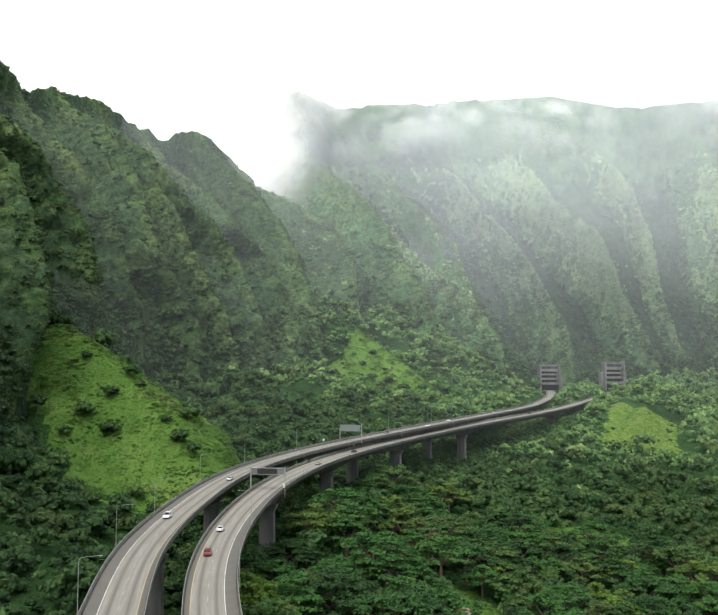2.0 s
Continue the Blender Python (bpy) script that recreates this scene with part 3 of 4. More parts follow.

========================================================================

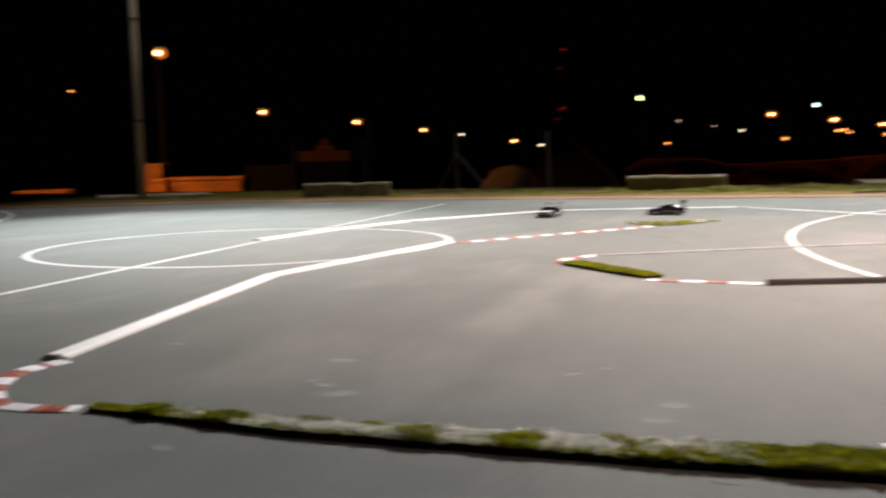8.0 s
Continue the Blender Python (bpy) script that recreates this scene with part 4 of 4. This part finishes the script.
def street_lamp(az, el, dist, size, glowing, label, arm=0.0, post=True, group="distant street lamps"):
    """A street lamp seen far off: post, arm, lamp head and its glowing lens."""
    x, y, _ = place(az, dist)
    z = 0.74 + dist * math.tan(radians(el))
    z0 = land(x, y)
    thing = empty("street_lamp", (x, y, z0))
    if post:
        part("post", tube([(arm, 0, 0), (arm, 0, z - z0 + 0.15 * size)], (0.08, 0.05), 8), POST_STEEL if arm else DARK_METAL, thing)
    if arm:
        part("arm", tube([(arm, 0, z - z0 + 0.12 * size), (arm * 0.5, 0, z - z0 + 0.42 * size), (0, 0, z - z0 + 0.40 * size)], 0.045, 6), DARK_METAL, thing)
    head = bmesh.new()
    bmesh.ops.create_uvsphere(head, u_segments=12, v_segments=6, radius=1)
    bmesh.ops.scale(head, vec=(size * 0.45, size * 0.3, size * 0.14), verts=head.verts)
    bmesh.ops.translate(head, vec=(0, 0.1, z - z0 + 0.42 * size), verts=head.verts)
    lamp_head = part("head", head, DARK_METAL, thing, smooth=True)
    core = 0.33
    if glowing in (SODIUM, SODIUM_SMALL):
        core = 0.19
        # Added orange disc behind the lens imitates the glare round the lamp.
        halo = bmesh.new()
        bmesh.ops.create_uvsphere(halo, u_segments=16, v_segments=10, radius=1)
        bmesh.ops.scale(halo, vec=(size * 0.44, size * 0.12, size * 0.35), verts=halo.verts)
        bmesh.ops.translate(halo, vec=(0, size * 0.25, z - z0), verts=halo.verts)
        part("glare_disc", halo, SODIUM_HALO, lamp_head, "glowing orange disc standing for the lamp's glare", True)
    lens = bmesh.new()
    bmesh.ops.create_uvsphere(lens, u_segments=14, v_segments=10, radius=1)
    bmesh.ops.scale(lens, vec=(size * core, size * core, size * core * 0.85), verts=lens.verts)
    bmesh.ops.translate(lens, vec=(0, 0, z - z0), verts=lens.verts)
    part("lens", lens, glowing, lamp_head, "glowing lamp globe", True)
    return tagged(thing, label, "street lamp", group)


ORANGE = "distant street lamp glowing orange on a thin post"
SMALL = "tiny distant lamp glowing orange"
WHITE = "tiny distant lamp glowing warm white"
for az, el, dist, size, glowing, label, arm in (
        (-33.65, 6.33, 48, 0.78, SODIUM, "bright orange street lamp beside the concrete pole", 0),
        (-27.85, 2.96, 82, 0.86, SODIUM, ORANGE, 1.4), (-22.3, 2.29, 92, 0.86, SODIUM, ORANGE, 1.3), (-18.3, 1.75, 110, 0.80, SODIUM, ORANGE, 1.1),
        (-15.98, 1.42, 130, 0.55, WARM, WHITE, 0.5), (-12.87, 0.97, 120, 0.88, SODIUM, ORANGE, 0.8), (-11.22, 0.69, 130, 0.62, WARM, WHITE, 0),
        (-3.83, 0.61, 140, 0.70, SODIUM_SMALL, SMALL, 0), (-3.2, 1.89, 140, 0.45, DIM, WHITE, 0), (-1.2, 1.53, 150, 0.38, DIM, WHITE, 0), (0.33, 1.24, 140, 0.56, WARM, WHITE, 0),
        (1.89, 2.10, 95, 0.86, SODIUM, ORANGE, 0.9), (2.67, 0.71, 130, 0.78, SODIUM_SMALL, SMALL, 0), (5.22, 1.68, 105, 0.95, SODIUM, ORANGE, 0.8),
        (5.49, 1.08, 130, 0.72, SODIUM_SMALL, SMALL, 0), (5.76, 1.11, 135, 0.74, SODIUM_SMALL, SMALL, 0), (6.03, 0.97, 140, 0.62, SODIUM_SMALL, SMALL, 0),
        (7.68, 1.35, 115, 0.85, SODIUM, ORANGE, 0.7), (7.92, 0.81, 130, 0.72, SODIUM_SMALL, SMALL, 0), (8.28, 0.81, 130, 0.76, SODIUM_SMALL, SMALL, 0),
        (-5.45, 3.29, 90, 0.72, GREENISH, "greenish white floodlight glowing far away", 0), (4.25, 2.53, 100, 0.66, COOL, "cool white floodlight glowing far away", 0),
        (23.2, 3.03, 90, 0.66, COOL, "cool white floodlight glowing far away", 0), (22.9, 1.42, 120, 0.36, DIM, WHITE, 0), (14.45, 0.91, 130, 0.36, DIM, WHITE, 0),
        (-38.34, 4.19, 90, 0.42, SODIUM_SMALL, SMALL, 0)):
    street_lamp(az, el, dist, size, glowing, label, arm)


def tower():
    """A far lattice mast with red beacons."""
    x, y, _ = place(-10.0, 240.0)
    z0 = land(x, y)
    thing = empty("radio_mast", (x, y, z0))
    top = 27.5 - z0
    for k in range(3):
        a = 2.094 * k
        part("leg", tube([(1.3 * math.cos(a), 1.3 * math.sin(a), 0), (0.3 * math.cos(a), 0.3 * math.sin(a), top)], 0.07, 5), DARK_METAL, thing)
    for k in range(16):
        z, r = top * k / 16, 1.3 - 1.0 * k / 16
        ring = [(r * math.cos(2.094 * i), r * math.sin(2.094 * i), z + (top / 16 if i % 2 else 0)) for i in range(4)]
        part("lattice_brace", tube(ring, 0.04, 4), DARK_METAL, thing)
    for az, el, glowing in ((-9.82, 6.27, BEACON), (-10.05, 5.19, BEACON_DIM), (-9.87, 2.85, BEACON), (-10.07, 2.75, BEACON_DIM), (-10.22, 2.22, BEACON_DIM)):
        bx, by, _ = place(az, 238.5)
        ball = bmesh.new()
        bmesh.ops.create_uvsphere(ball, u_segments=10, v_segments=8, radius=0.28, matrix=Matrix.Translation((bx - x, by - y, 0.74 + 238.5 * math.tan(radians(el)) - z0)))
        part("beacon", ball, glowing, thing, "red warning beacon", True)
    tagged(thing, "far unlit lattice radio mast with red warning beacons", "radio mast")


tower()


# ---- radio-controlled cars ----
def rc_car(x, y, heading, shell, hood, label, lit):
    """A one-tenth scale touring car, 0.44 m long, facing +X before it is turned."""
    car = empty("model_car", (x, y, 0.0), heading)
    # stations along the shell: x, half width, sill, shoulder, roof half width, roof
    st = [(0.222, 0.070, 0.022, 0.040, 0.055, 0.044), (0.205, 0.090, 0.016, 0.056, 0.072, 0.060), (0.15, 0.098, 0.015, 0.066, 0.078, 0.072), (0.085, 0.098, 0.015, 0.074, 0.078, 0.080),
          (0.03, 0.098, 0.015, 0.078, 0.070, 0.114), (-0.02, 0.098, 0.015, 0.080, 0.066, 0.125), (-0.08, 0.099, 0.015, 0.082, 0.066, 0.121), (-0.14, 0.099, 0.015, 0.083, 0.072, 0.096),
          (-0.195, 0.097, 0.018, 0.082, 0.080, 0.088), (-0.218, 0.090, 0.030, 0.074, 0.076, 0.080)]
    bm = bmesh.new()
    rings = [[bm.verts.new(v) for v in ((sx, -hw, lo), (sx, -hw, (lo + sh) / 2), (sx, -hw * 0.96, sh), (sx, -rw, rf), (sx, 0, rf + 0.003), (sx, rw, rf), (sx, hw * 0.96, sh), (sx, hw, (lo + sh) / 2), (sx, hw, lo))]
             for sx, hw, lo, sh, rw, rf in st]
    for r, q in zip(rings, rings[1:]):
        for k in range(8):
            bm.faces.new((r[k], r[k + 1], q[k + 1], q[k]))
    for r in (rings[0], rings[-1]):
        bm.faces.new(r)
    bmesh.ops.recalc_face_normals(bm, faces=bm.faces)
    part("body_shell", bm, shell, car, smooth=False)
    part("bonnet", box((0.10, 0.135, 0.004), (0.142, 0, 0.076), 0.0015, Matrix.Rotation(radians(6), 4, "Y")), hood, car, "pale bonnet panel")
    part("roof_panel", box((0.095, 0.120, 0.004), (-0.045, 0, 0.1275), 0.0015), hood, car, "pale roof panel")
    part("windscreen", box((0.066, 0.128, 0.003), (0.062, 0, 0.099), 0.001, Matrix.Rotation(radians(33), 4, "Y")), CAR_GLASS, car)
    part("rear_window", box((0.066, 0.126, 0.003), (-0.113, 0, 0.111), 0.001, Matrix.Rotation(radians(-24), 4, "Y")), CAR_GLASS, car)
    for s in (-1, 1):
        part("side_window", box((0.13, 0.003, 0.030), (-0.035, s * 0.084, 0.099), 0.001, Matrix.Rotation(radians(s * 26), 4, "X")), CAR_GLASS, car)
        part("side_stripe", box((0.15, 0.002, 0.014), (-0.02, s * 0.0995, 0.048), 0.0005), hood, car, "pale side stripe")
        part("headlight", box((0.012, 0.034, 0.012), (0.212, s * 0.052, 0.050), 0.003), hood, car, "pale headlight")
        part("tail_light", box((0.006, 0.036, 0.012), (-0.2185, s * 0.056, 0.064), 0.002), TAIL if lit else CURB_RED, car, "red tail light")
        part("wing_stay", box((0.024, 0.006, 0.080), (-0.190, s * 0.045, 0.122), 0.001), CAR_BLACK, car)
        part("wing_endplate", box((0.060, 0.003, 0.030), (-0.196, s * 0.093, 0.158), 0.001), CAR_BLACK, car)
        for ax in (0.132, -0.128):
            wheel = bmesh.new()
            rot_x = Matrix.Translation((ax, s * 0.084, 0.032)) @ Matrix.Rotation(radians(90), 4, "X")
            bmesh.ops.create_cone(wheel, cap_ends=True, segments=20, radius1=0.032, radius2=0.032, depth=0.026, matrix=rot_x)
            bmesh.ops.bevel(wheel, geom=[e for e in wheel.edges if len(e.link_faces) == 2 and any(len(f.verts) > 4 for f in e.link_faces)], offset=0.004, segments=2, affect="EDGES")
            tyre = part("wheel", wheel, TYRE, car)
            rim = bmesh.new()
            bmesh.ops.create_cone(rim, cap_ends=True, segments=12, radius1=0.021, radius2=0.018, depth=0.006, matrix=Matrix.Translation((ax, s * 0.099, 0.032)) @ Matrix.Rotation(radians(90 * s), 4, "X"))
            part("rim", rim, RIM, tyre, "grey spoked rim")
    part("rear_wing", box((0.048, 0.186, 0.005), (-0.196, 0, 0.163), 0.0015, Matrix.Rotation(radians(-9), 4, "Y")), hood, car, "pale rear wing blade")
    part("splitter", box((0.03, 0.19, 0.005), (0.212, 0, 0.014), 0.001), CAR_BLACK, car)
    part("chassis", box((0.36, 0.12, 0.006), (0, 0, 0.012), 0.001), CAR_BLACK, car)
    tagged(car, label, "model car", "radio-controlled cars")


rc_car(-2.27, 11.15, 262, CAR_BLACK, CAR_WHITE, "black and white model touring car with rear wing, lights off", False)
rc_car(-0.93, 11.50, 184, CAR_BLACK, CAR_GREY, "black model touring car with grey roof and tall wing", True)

========================================================================

- Exercise instructions
Tally the lines holding the string "scene" and give only the count.

- Reply
2